When API Startups Win vs When They Fail
When they win
- The problem is recurring and appears across many customers.
- The API saves time versus building internally.
- The product sits in production workflows, not side experiments.
- Pricing maps to customer value and scales with usage.
- The company expands beyond a narrow endpoint.
When they fail
- The API is too easy to rebuild.
- There is no strong reason to pay after initial adoption.
- Unit economics collapse under support, infrastructure, or third-party dependency costs.
- The company depends on one upstream vendor without enough margin or control.
- The market is small or too niche to support platform expansion.
Key Metrics Investors and Operators Watch
- Net revenue retention: Are existing customers expanding usage?
- Gross margin: Can the startup profit after infra and support costs?
- Time-to-first-call: How fast can a developer get value?
- Activation rate: How many signups actually integrate?
- Production conversion: How many sandbox users become paying users?
- API uptime and latency: Is the infrastructure trustworthy?
- Customer concentration: Is revenue too dependent on a few large accounts?
FAQ
Why are API startups attractive businesses?
They can scale efficiently because one product serves many customers, and revenue often grows with usage.
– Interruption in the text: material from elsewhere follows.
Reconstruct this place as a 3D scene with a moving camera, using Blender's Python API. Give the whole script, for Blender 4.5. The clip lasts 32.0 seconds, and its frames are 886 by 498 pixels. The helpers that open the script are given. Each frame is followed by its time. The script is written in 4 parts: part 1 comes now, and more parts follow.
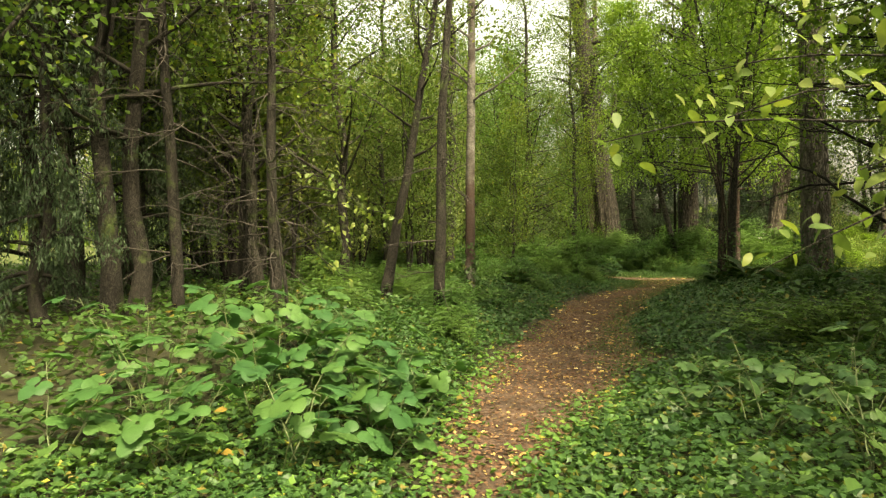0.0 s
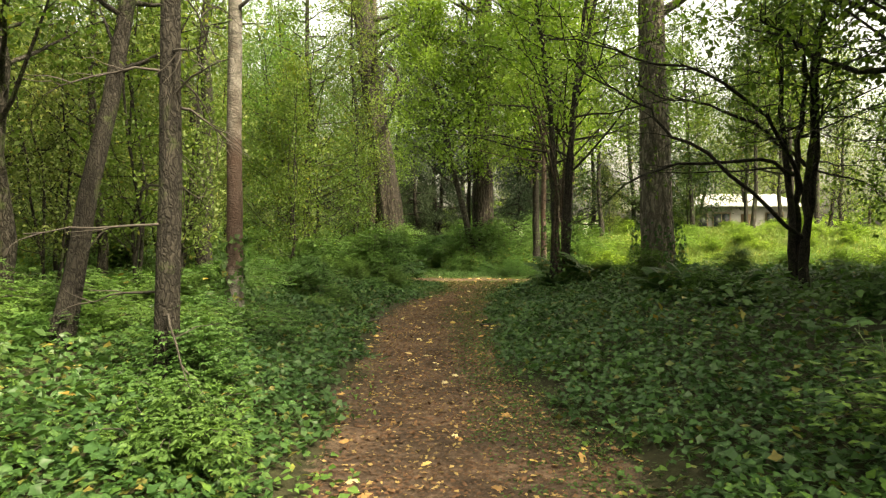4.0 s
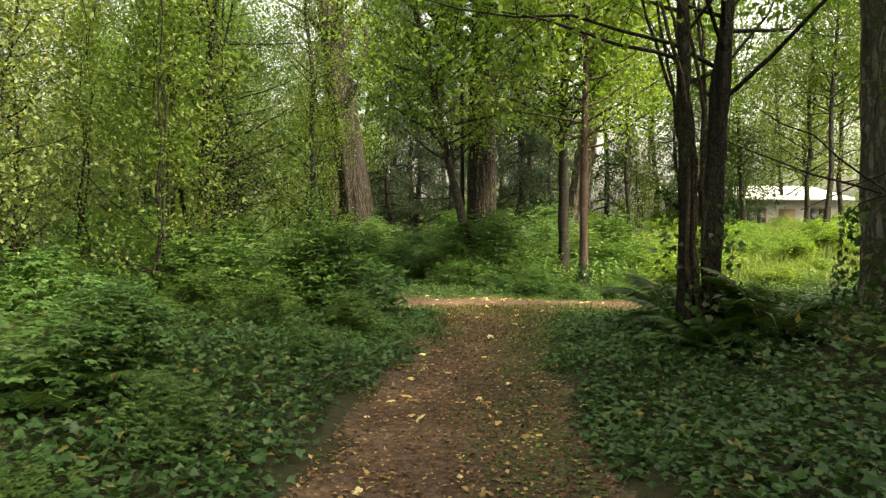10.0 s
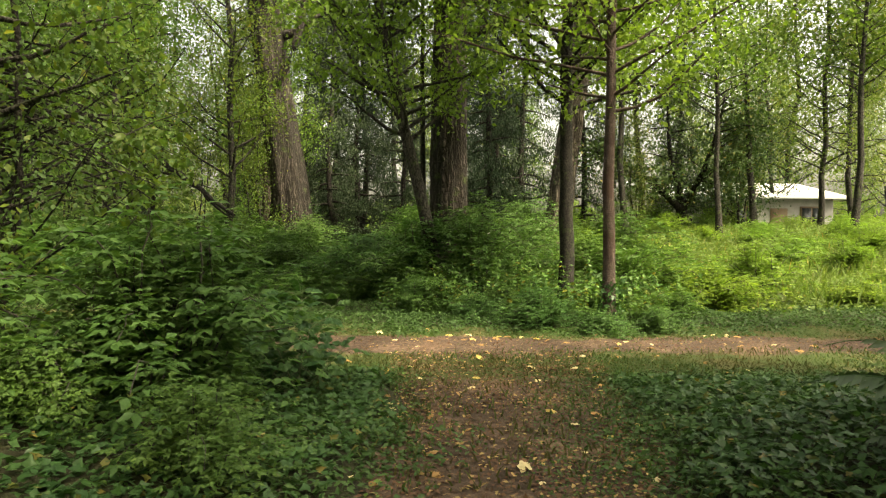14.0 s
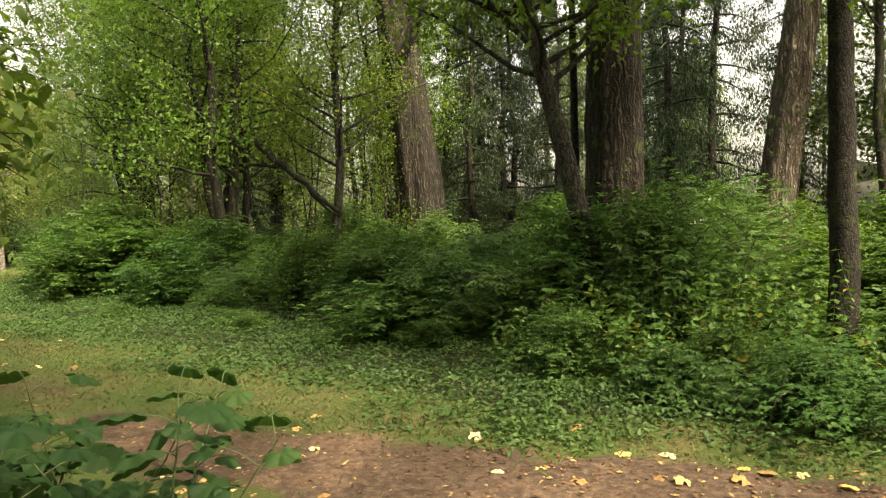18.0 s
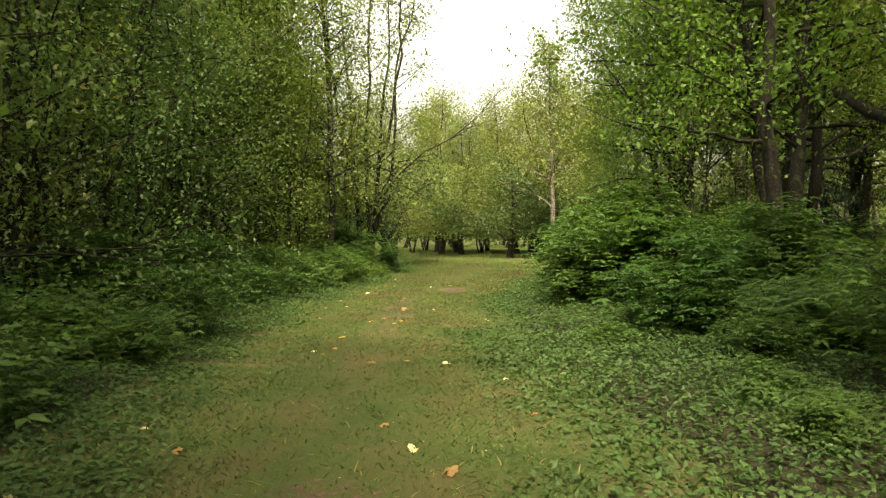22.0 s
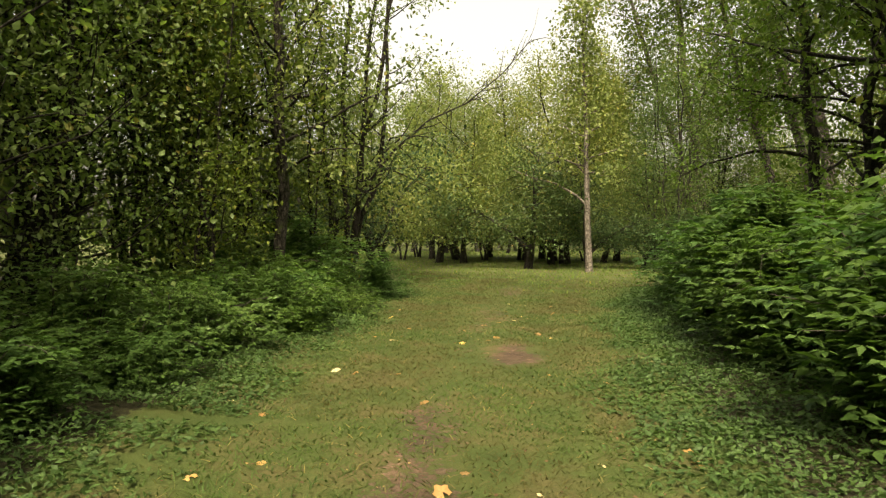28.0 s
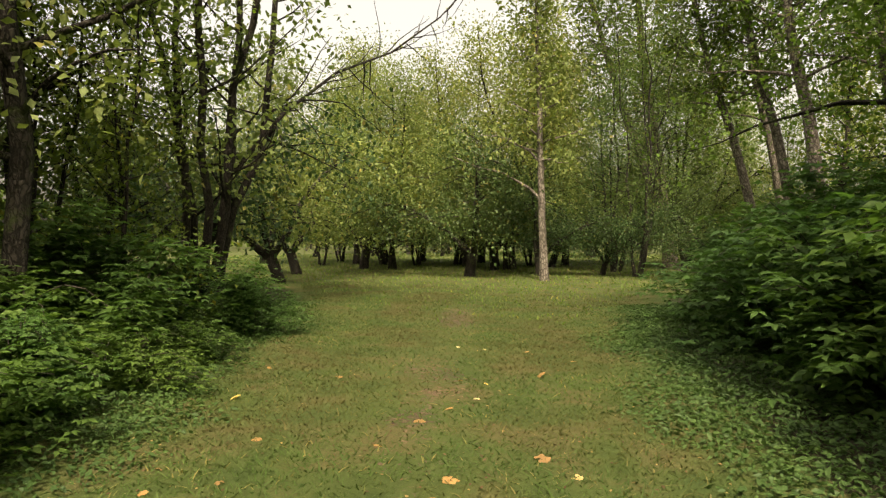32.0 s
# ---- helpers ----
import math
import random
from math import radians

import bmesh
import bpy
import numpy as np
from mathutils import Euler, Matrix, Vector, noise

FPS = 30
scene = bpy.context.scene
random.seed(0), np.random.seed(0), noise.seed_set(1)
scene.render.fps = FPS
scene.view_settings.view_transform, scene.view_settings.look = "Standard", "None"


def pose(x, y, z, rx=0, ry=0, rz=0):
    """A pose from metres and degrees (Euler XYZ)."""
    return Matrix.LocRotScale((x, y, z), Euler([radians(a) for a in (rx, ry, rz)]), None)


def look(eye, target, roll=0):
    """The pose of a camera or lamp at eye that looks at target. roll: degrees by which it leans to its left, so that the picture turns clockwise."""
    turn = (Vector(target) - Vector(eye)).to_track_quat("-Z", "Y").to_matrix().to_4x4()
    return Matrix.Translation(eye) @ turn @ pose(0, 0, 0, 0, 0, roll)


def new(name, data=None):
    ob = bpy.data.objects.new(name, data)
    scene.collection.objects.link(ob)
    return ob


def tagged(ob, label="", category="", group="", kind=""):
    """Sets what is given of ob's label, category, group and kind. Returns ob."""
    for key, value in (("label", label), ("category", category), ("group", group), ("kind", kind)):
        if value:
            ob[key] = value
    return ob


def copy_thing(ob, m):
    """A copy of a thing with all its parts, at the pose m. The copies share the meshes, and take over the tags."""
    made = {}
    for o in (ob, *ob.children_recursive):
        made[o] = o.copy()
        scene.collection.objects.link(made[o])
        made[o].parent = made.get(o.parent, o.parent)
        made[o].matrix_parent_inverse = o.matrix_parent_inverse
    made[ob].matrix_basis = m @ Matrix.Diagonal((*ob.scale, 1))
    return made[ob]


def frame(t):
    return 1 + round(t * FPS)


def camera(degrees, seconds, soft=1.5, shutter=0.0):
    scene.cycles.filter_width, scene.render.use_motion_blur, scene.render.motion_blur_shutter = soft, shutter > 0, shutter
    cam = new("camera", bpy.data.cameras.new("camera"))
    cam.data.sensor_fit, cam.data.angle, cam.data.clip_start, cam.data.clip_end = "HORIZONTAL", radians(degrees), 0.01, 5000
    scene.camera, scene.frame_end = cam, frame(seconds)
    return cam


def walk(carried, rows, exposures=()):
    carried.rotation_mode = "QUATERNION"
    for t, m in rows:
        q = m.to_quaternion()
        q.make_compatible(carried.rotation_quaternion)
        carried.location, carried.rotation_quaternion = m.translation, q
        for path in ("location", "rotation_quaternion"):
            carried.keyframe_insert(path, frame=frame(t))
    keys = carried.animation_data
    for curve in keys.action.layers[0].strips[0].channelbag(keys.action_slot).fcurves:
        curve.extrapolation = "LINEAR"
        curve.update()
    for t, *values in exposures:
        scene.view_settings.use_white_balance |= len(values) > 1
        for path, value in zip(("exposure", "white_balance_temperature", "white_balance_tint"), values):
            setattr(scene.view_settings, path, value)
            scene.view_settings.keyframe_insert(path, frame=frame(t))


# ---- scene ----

Strong API businesses also benefit from deep integration and high switching costs.
Are all API startups good venture-backed businesses?
No. Some APIs solve narrow problems with limited market size or weak defensibility. Venture-scale outcomes usually require a large market, repeat usage, expansion potential, and strong retention.
What is the biggest risk in an API startup?
Commoditization is a major risk. If the product is just a thin wrapper around another service, pricing pressure can become severe. Reliability and margin pressure are also common problems.
Can small teams build large API companies?
Yes, especially in the early stages. But once customers depend on the product in production, the company usually needs deeper investment in support, security, infrastructure, and enterprise readiness.
Do API startups need sales teams?
Usually yes at some stage. Self-serve onboarding helps early growth, but enterprise customers often require security reviews, procurement processes, and custom agreements.
What sectors are strongest for API startups in 2026?
Fintech infrastructure, AI tooling, developer platforms, identity, compliance, cloud security, and blockchain infrastructure are strong areas right now. Demand is rising because companies want faster shipping with fewer internal systems to maintain.
How do API startups create defensibility?
Defensibility comes from workflow integration, trusted reliability, proprietary data, compliance readiness, ecosystem partnerships, and platform breadth. A simple endpoint alone is rarely enough.
Final Summary
API-based startups build billion-dollar businesses when they become essential infrastructure, not just useful developer tools.
The pattern is consistent. They remove technical complexity, integrate deeply into customer products, grow through usage-based revenue, and expand into broader platforms.
But this model is not automatically great. It breaks when the API is easy to replace, too dependent on third parties, or expensive to support at scale.
In 2026, the biggest opportunities are in fintech APIs, AI infrastructure, identity, compliance, and blockchain tooling. The winners will be the startups that combine developer experience with trust, uptime, and hard-to-replace workflow value.